**Work instructions:** Return all of the data exactly as written, without the pictures.

** START **

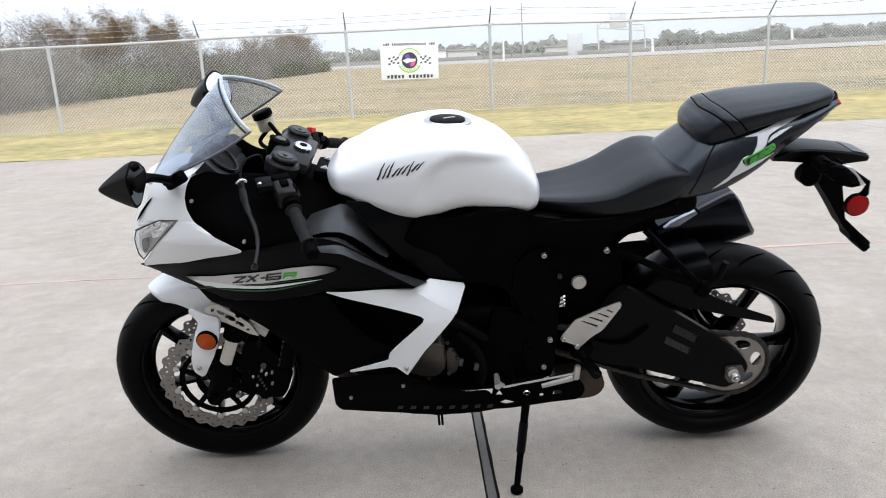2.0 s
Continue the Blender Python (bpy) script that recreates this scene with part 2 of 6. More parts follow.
DISC = material("brake_disc_steel", (0.26, 0.25, 0.24), 0.36, 0.85, spread=0.1, size=120)
BOWL = material("lamp_bowl_grey", (0.085, 0.087, 0.09), 0.3, 0.6, spread=0.3, size=70)
EDGEGREY = material("grey_screen_edge", (0.13, 0.14, 0.16), 0.35, spread=0.15, size=60)
SCREENRIM = material("screen_rim", (0.50, 0.55, 0.62), 0.3, spread=0.1, size=60)
MIRROR = material("mirror_glass", (0.85, 0.87, 0.88), 0.02, 1.0)
DIAL = material("dial_face", (0.008, 0.008, 0.009), 0.5, spec=0.1, spread=0.1)
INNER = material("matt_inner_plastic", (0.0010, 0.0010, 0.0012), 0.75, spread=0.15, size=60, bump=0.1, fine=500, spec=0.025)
FLUID = material("milky_reservoir", (0.62, 0.58, 0.45), 0.3, spread=0.06, size=60)
REFLECTOR = material("lamp_reflector", (0.85, 0.86, 0.87), 0.15, 0.9, spread=0.1, size=40)
SCREEN = glazing("smoked_clear_screen", (0.80, 0.83, 0.87), 0.14, (0.62, 0.70, 0.84))
LENS = clear("clear_lamp_lens", (0.75, 0.77, 0.80), 0.12)


# ---- shaping helpers ----
def mesh_object(name, bm, mat, sharp=35):
    me = bpy.data.meshes.new(name)
    bmesh.ops.recalc_face_normals(bm, faces=bm.faces)
    bm.to_mesh(me)
    bm.free()
    for p in me.polygons:
        p.use_smooth = True
    me.set_sharp_from_angle(angle=radians(sharp))
    me.materials.append(mat)
    return new(name, me)


def thing(name, bm, mat, label, category, group="", kind="", sharp=35):
    return tagged(mesh_object(name, bm, mat, sharp), label, category, group, kind)


def part(name, bm, mat, parent, label="", sharp=35, kind=""):
    ob = mesh_object(name, bm, mat, sharp)
    ob.parent = parent
    return tagged(ob, label, kind=kind)


def holder(name, label, category, m=None, group="", kind=""):
    ob = tagged(new(name), label, category, group, kind)
    if m is not None:
        ob.matrix_basis = m
    return ob


def rbox(size, centre=(0, 0, 0), turn=(0, 0, 0), bevel=0.004, bm=None, taper=1.0):
    """A box with rounded edges; taper narrows its top."""
    bm = bm or bmesh.new()
    made = bmesh.ops.create_cube(bm, size=1.0)["verts"]
    for v in made:
        k = taper if v.co.z > 0 else 1.0
        v.co = Vector((v.co.x * size[0] * k, v.co.y * size[1] * k, v.co.z * size[2]))
    if bevel:
        edges = list({e for v in made for e in v.link_edges})
        out = bmesh.ops.bevel(bm, geom=edges, offset=min(bevel, min(size) * 0.45), segments=2, affect="EDGES", profile=0.5)
        made = list({v for f in out["faces"] for v in f.verts} | {v for v in made if v.is_valid})
        seen = set(made)
        for v in list(made):
            for e in v.link_edges:
                seen.add(e.other_vert(v))
        made = list(seen)
    m = pose(*centre, *turn)
    for v in made:
        v.co = m @ v.co
    return bm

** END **

**Exercise output:**
2.0 s
Continue the Blender Python (bpy) script that recreates this scene with part 2 of 6. More parts follow.
DISC = material("brake_disc_steel", (0.26, 0.25, 0.24), 0.36, 0.85, spread=0.1, size=120)
BOWL = material("lamp_bowl_grey", (0.085, 0.087, 0.09), 0.3, 0.6, spread=0.3, size=70)
EDGEGREY = material("grey_screen_edge", (0.13, 0.14, 0.16), 0.35, spread=0.15, size=60)
SCREENRIM = material("screen_rim", (0.50, 0.55, 0.62), 0.3, spread=0.1, size=60)
MIRROR = material("mirror_glass", (0.85, 0.87, 0.88), 0.02, 1.0)
DIAL = material("dial_face", (0.008, 0.008, 0.009), 0.5, spec=0.1, spread=0.1)
INNER = material("matt_inner_plastic", (0.0010, 0.0010, 0.0012), 0.75, spread=0.15, size=60, bump=0.1, fine=500, spec=0.025)
FLUID = material("milky_reservoir", (0.62, 0.58, 0.45), 0.3, spread=0.06, size=60)
REFLECTOR = material("lamp_reflector", (0.85, 0.86, 0.87), 0.15, 0.9, spread=0.1, size=40)
SCREEN = glazing("smoked_clear_screen", (0.80, 0.83, 0.87), 0.14, (0.62, 0.70, 0.84))
LENS = clear("clear_lamp_lens", (0.75, 0.77, 0.80), 0.12)


# ---- shaping helpers ----
def mesh_object(name, bm, mat, sharp=35):
    me = bpy.data.meshes.new(name)
    bmesh.ops.recalc_face_normals(bm, faces=bm.faces)
    bm.to_mesh(me)
    bm.free()
    for p in me.polygons:
        p.use_smooth = True
    me.set_sharp_from_angle(angle=radians(sharp))
    me.materials.append(mat)
    return new(name, me)


def thing(name, bm, mat, label, category, group="", kind="", sharp=35):
    return tagged(mesh_object(name, bm, mat, sharp), label, category, group, kind)


def part(name, bm, mat, parent, label="", sharp=35, kind=""):
    ob = mesh_object(name, bm, mat, sharp)
    ob.parent = parent
    return tagged(ob, label, kind=kind)


def holder(name, label, category, m=None, group="", kind=""):
    ob = tagged(new(name), label, category, group, kind)
    if m is not None:
        ob.matrix_basis = m
    return ob


def rbox(size, centre=(0, 0, 0), turn=(0, 0, 0), bevel=0.004, bm=None, taper=1.0):
    """A box with rounded edges; taper narrows its top."""
    bm = bm or bmesh.new()
    made = bmesh.ops.create_cube(bm, size=1.0)["verts"]
    for v in made:
        k = taper if v.co.z > 0 else 1.0
        v.co = Vector((v.co.x * size[0] * k, v.co.y * size[1] * k, v.co.z * size[2]))
    if bevel:
        edges = list({e for v in made for e in v.link_edges})
        out = bmesh.ops.bevel(bm, geom=edges, offset=min(bevel, min(size) * 0.45), segments=2, affect="EDGES", profile=0.5)
        made = list({v for f in out["faces"] for v in f.verts} | {v for v in made if v.is_valid})
        seen = set(made)
        for v in list(made):
            for e in v.link_edges:
                seen.add(e.other_vert(v))
        made = list(seen)
    m = pose(*centre, *turn)
    for v in made:
        v.co = m @ v.co
    return bm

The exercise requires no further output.